Creating a Dedicated AI Cluster for Hosting Models

Create a dedicated AI cluster resource in OCI Generative AI to host endpoints for pretrained base models, custom models, or imported models.

Important

  • Not Available on-demand: All OCI Generative AI foundational pretrained models supported for the on-demand serving mode that use the text generation and summarization APIs (including the playground) are now retired. We recommend that you use the chat models instead.
  • Can be hosted on clusters: If you host a summarization or a generation model such as cohere.command on a dedicated AI cluster, (dedicated serving mode), you can continue to use that model until it's retired. These models, when hosted on a dedicated AI cluster are only available in US Midwest (Chicago).
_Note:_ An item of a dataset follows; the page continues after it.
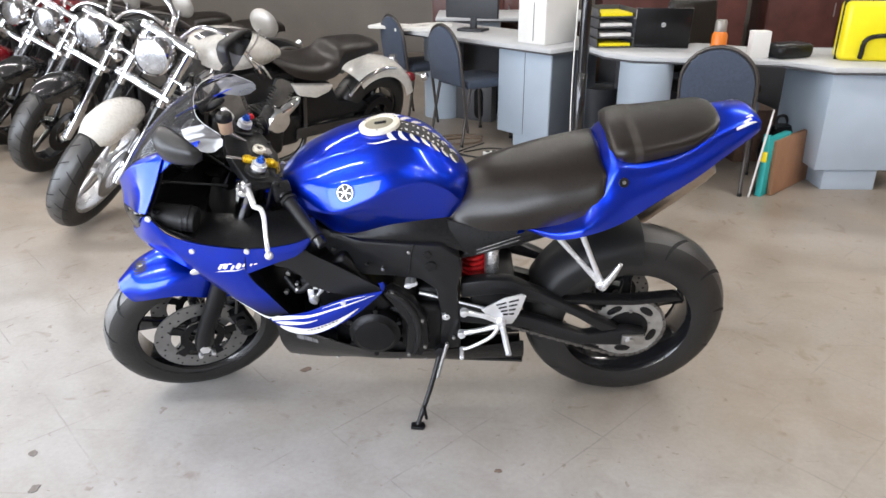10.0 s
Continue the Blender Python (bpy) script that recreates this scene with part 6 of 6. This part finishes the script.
part("pale_cord", tube([(-0.052, -0.012, 1.9), (-0.050, -0.012, 1.2), (-0.055, -0.012, 0.7), (-0.047, -0.010, 0.34), (-0.032, -0.008, 0.28)], 0.004, 8, 24), PAPER, pole, "thin pale cord along the pole")

pool = thing("waste_bin", pose(1.20, 3.30, 0), "dark grey plastic waste bin under the desk", "bin", "bins")
part("body", join(tube([(0, 0, 0), (0, 0, 0.42)], [0.125, 0.155], 28), lathe([(0.15, 0.41), (0.162, 0.412), (0.162, 0.432), (0.15, 0.432)], 28, True, "Z")), BIN_GREY, pool)
pool2 = thing("waste_bin", pose(-0.02, 4.75, 0), "blue-grey plastic waste bin beyond the chairs", "bin", "bins")
part("body", tube([(0, 0, 0), (0, 0, 0.30)], [0.12, 0.15], 28), DESK_BLUE, pool2)
jug = thing("waste_bin", pose(1.47, 2.40, 0), "small grey bin with a black lid on the floor", "bin", "bins")
part("body", tube([(0, 0, 0), (0, 0, 0.01), (0, 0, 0.20), (0, 0, 0.21)], [0.080, 0.084, 0.090, 0.08], 28), BIN_STEEL, jug)
part("lid", tube([(0, 0, 0.205), (0, 0, 0.212), (0, 0, 0.285), (0, 0, 0.305)], [0.088, 0.094, 0.088, 0.06], 28), BLACK_PLASTIC, jug, "black lid")
bag = thing("black_bag", pose(0.42, 4.1, 0, 0, 0, 20), "black bag lying under the desk", "bag")
part("body", block(0, 0, 0.15, 0.34, 0.22, 0.30, 0.06, 3), BLACK_PLASTIC, bag)
part("strap", tube([(-0.12, 0, 0.28), (0, 0.02, 0.40), (0.12, 0, 0.28)], 0.012, 8, 12), BLACK_PLASTIC, bag)

# leaning boards and folders by the box pedestal
bd = thing("leaning_board", pose(1.93, 2.06, 0), "white board edge leaning against the folders", "board")
part("panel", moved(block(0, 0.17, 0.235, 0.012, 0.34, 0.47, 0.002), Matrix.Rotation(radians(-24), 4, "Z") @ Matrix.Rotation(radians(6), 4, "Y")), PAPER, bd)
bx = thing("cardboard_folder", pose(2.03, 2.12, 0, 0, 0, -46), "brown cardboard panel leaning by the pedestal", "cardboard")
part("panel", moved(block(0.045, 0.25, 0.165, 0.03, 0.50, 0.33, 0.002), Matrix.Rotation(radians(-4), 4, "Y")), CARDBOARD, bx)
for k, (mt, h, nm) in enumerate(((TEAL, 0.35, "teal binder"), (YELLOW, 0.12, "yellow label"), (TEAL, 0.10, "teal label"))):
    o = thing("binder", pose(1.975, 2.09, 0, 0, 0, -44) if k == 0 else pose(1.968, 2.078, 0.14 + 0.11 * k, 0, 0, -44), nm.split()[0] + " binder standing between the boards", "binder", "binders")
    if k == 0:
        part("cover", block(0.02, 0.15, 0.175, 0.04, 0.30, 0.35, 0.004), mt, o)
    else:
        part("cover", block(0.02, -0.004, 0.0, 0.038, 0.008, h * 0.5, 0.001), mt, o)

# on the desks
lap = thing("laptop", pose(1.55, 3.08, ZD, 0, 0, 172), "open black laptop seen from behind", "laptop")
part("base", block(0, 0, 0.012, 0.36, 0.25, 0.022, 0.005), BLACK_PLASTIC, lap)
lid = part("lid", moved(block(0, 0, 0.125, 0.36, 0.012, 0.25, 0.005), Matrix.Translation(V(0, 0.125, 0.02)) @ Matrix.Rotation(radians(-12), 4, "X")), BLACK_PLASTIC, lap, "black lid")
part("lid_mark", moved(disc_at((0, 0.0075, 0.14), (0, 1, 0), 0.016, 0.002, 20), Matrix.Translation(V(0, 0.125, 0.02)) @ Matrix.Rotation(radians(-12), 4, "X")), SILVER, lid, "round silver mark")
for k in range(4):
    t = thing("letter_tray", pose(1.20, 3.12, ZD + 0.065 * k, 0, 0, 8), "dark stacked letter tray holding papers", "tray", "letter trays")
    part("tray", join(block(0, 0, 0.006, 0.26, 0.34, 0.008, 0.002), block(-0.127, 0, 0.032, 0.006, 0.34, 0.055, 0.001), block(0.127, 0, 0.032, 0.006, 0.34, 0.055, 0.001), block(0, 0.167, 0.032, 0.25, 0.006, 0.055, 0.001)), EDGE_DARK, t)
    part("paper_pad", block(0, -0.01, 0.022, 0.22, 0.30, 0.02, 0.002), (YELLOW, PAPER, PAPER, YELLOW)[k], t)
can = thing("bottle", pose(1.80, 2.60, ZD), "orange spray bottle with a grey cap", "bottle")
part("body", tube([(0, 0, 0), (0, 0, 0.005), (0, 0, 0.13), (0, 0, 0.15)], [0.044, 0.047, 0.047, 0.034], 24), ORANGE, can)
part("cap", tube([(0, 0, 0.15), (0, 0, 0.155), (0, 0, 0.21), (0, 0, 0.22)], [0.034, 0.036, 0.036, 0.028], 20), DULL_ALLOY, can)
cup = thing("paper_cup", pose(2.03, 2.55, ZD), "white paper box on the desk", "box")
part("body", block(0, 0, 0.08, 0.11, 0.08, 0.16, 0.004), PAPER, cup)
tool = thing("tool_case", pose(2.70, 2.45, ZD, 0, 0, -8), "bright yellow plastic case with black handle", "case")
part("body", block(0, 0, 0.17, 0.46, 0.16, 0.34, 0.03, 3), YELLOW, tool)
part("handle", tube([(-0.12, -0.09, 0.02), (-0.10, -0.115, 0.14), (0.10, -0.115, 0.14), (0.12, -0.09, 0.02)], 0.014, 10, 16), BLACK_PLASTIC, tool, "black handle")
part("rim", block(0, -0.0, 0.17, 0.47, 0.02, 0.35, 0.006), BLACK_PLASTIC, tool)
pile = thing("black_pouch", pose(2.22, 2.55, ZD, 0, 0, 20), "black pouch lying on the desk", "pouch")
part("body", block(0, 0, 0.045, 0.26, 0.16, 0.09, 0.035, 3), BLACK_PLASTIC, pile)
pc = thing("white_case", pose(0.80, 3.30, ZD, 0, 0, -46), "white computer case standing on the desk", "computer")
part("body", block(0, 0, 0.19, 0.26, 0.36, 0.38, 0.01), PAPER, pc)
part("seam", block(0.02, -0.181, 0.15, 0.004, 0.004, 0.26, 0), EDGE_DARK, pc)
mon = thing("monitor", pose(0.25, 3.95, ZD, 0, 0, -25), "grey monitor standing on the desk", "monitor")
part("screen", block(0, 0, 0.26, 0.46, 0.04, 0.32, 0.008), BIN_GREY, mon)
part("foot", join(block(0, 0.02, 0.01, 0.22, 0.16, 0.02, 0.005), block(0, 0.03, 0.08, 0.05, 0.03, 0.14, 0.005)), BIN_GREY, mon)
for k, (x, y, a) in enumerate(((-0.25, 4.05, 10), (-0.45, 4.2, -20), (-0.1, 4.25, 35))):
    pp = thing("paper_pile", pose(x, y, ZD, 0, 0, a), "pile of loose papers on the desk", "papers", "paper piles")
    part("paper_block", block(0, 0, 0.012, 0.30, 0.22, 0.024, 0.002), PAPER, pp)

# cables on the floor
def cable(pts, r, label="black cable lying on the floor", mat=CABLE):
    c = part("floor_cable", tube([(x, y, r) for x, y in pts], r, 8, 40), mat)
    tagged(c, label, "cable", "floor cables")


cable([(0.05, 3.05), (0.3, 2.85), (0.6, 2.72), (0.8, 2.6), (1.0, 2.5), (1.4, 2.5), (1.7, 2.45)], 0.006)
cable([(0.35, 3.25), (0.15, 2.95), (0.45, 2.85), (0.6, 3.0), (0.4, 3.1), (0.2, 3.0)], 0.005)
cable([(0.34, 3.42), (0.18, 3.48), (-0.02, 3.40), (-0.04, 3.26), (0.12, 3.20), (0.30, 3.26), (0.32, 3.36), (0.14, 3.38), (0.02, 3.30)], 0.008, "brown cable coiled on the floor beside the chairs", BROWN_CABLE)
plug = part("cable_plug", block(0.03, 3.22, 0.016, 0.09, 0.045, 0.032, 0.008), WHITE_PAINT)
tagged(plug, "white plug end lying beside the coiled cable", "plug")
cable([(0.85, 2.45), (1.1, 2.62), (1.3, 2.5), (1.5, 2.62), (1.75, 2.75)], 0.005)
adp = thing("power_strip", pose(0.42, 2.90, 0, 0, 0, 20), "pale power strip on the floor", "power strip")
part("body", block(0, 0, 0.02, 0.16, 0.05, 0.04, 0.006), PAPER, adp)
for k in range(3):
    part("socket", disc_at((-0.05 + 0.05 * k, 0, 0.041), (0, 0, 1), 0.016, 0.004, 16), EDGE_DARK, adp)


for pts in (((0.84, 2.86), (0.98, 2.92), (1.10, 2.80), (1.22, 2.86), (1.34, 2.44), (1.52, 2.30)), ((0.80, 2.92), (0.92, 2.70), (1.06, 2.74), (1.12, 2.56), (0.98, 2.46), (0.84, 2.36)), ((0.95, 3.12), (1.08, 2.98), (1.02, 2.76), (1.16, 2.60), (1.30, 2.48), (1.46, 2.56)), ((1.00, 3.05), (1.18, 3.02), (1.12, 2.88), (0.96, 2.98), (1.06, 3.10), (1.2, 2.95))):
    cable(pts, 0.008, "black cable tangled on the floor beside the desk")
adapter = thing("power_adapter", pose(0.93, 2.95, 0, 0, 0, 30), "black power adapter on the floor beside the pedestal", "adapter")
part("body", block(0, 0, 0.03, 0.15, 0.08, 0.06, 0.010), BLACK_PLASTIC, adapter)
part("lead", tube([(0.075, 0, 0.03), (0.11, 0.01, 0.025), (0.14, -0.03, 0.008), (0.20, -0.05, 0.006)], 0.005, 8, 12), CABLE, adapter)


# boxes under and behind the desks; the dark ones fill in shade and clutter
def carton(x, y, w, d, h, turn, label="brown cardboard box under the desk", material=None):
    c = thing("cardboard_box", pose(x, y, 0, 0, 0, turn), label, "box", "cardboard boxes")
    part("body", block(0, 0, h / 2, w, d, h, 0.004), material or CARDBOARD, c)
    part("flap_seam", block(0, 0, h + 0.001, 0.01, d * 0.98, 0.003, 0), EDGE_DARK, c)


carton(1.22, 3.75, 0.62, 0.35, 0.66, 12, "tall dull brown cardboard box under the desk", BROWN)
carton(1.80, 3.12, 0.40, 0.30, 0.30, -20, "dark box under the long desk", EDGE_DARK)
carton(2.18, 2.98, 0.26, 0.36, 0.36, 8, "dull brown cardboard box under the long desk", BROWN)
carton(0.32, 4.15, 0.40, 0.30, 0.30, -30, "dark box under the askew desk", EDGE_DARK)

carton(1.6, 3.75, 0.9, 0.35, 0.62, 0, "dark filler box behind the long desk", EDGE_DARK)
carton(2.6, 3.5, 0.9, 0.35, 0.66, -4, "dark filler box behind the long desk", EDGE_DARK)
carton(3.4, 2.9, 0.6, 0.5, 0.7, 0, "dark filler box beside the long desk", EDGE_DARK)


# soft black bags added to darken under the long desk; a dull brown drum
def floor_bag(x, y, w, h, turn, seed):
    b = thing("floor_bag", pose(x, y, 0, 0, 0, turn), "slumped black filler bag that darkens the space under the desk", "bag", "bags under the desk")
    rnd = random.Random(seed)
    rows = []
    for k in range(6):
        f = k / 5
        r = w * (0.5 + 0.12 * math.sin(math.pi * f)) * (1 - 0.45 * f ** 3)
        rows.append([(r * math.cos(2 * math.pi * j / 12) * (0.92 + 0.16 * rnd.random()), 0.72 * r * math.sin(2 * math.pi * j / 12) * (0.92 + 0.16 * rnd.random()), 0.004 + h * f) for j in range(12)])
    for r in rows:
        r.append(r[0])
    bm = Surf(rows).mesh(14, 28)
    bm.faces.new([e for e in sorted((v for v in bm.verts if v.co.z > h - 0.002), key=lambda v: math.atan2(v.co.y, v.co.x))])
    part("body", bm, BLACK_PLASTIC, b)
    part("handle", tube([(-0.08, 0, h * 0.97), (-0.05, 0.02, h * 1.18), (0.05, 0.02, h * 1.18), (0.08, 0, h * 0.97)], 0.010, 8, 12), CABLE, b)


floor_bag(1.84, 2.98, 0.38, 0.40, 75, 5)
floor_bag(1.62, 3.22, 0.34, 0.36, 20, 1)
floor_bag(2.02, 3.20, 0.36, 0.42, -15, 2)
floor_bag(2.30, 2.62, 0.26, 0.30, 40, 3)
floor_bag(0.62, 3.75, 0.34, 0.34, 60, 4)
drum = thing("cable_drum", pose(1.58, 2.98, 0, 0, 0, 25), "dull brown cable drum under the desk", "drum")
part("flange", disc_at((0, -0.07, 0.13), (0, 1, 0), 0.13, 0.012, 32), BROWN, drum)
part("flange", disc_at((0, 0.07, 0.13), (0, 1, 0), 0.13, 0.012, 32), BROWN, drum)
part("core", disc_at((0, 0, 0.13), (0, 1, 0), 0.08, 0.14, 28), BROWN, drum)
part("hub_hole", disc_at((0, -0.077, 0.13), (0, 1, 0), 0.02, 0.004, 16), BLACK_PLASTIC, drum)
See Deprecated APIs in Generative AI for the date that the APIs are no longer available.
    1. On the Dedicated AI clusters list page, select Create dedicated AI cluster. If you need help finding the list page, see Listing Dedicated AI Clusters.
    2. Select a compartment to create the dedicated AI cluster in. The default compartment is the same as the list page, but you can select any compartment that you have permission to work in.
    3. (Optional) Enter a name and description for the cluster. If you don't enter a name, the system generates one that you can change later.

      The generated name has the format generativeaidedicatedaicluster<timestamp>. For example: generativeaidedicatedaicluster20250922181431

    4. For Cluster type, select Hosting.
    5. For Base model, select one of the following:
      • The pretrained foundational model that you're hosting.
      • If using a custom model, fine-tuned from a foundational model, select the original foundation (base) model it was trained on.
      • If using an imported model, select that imported model.
    6. If you selected an imported model, select a recommended Unit size.
      For unit size recommendations, see Supported Models for Import. You can also use this guide for models that you store in buckets.

      Unit shape names have two parts: instance type and number of cards. Example: H100_X1 = H100 with 1 card. For A100, both A100-80G and A100-40G are available; the memory size in the name (80G or 40G) distinguishes them.

      Important

      You can't change the unit shape after creating a dedicated AI cluster.
    7. (Optional) Increase the number of instances in the Model replica field.
      Important

      When you create a cluster for hosting models for inference, by default one unit is created for the base model that you select. To increase the throughput, you can increase the number of instances in the Model replica field now, or later when you edit the cluster. For example, creating two model replicas on this cluster, requires two units.
    8. Read the commitment unit hours for the hosting cluster and select the checkbox to agree to the commitment.
    9. (Optional) Select Add tag and assign tags to this cluster.
    10. Select Create.
    Note

    Clusters take a few minutes to create. After the cluster is in an active state, you can select that cluster to host a model, when you create an endpoint for that model.
  • Use the dedicated-ai-cluster create command and required parameters to create a dedicated AI cluster:

    oci generative-ai dedicated-ai-cluster create 
    --compartment-id <compartment-OCID>
    --type HOSTING
    --unit-count [integer]
    --unit-shape [text]
    [OPTIONS]

    For a complete list of parameters and values for CLI commands, see the CLI Command Reference.

  • Run the CreateDedicatedAiCluster operation to create a dedicated cluster.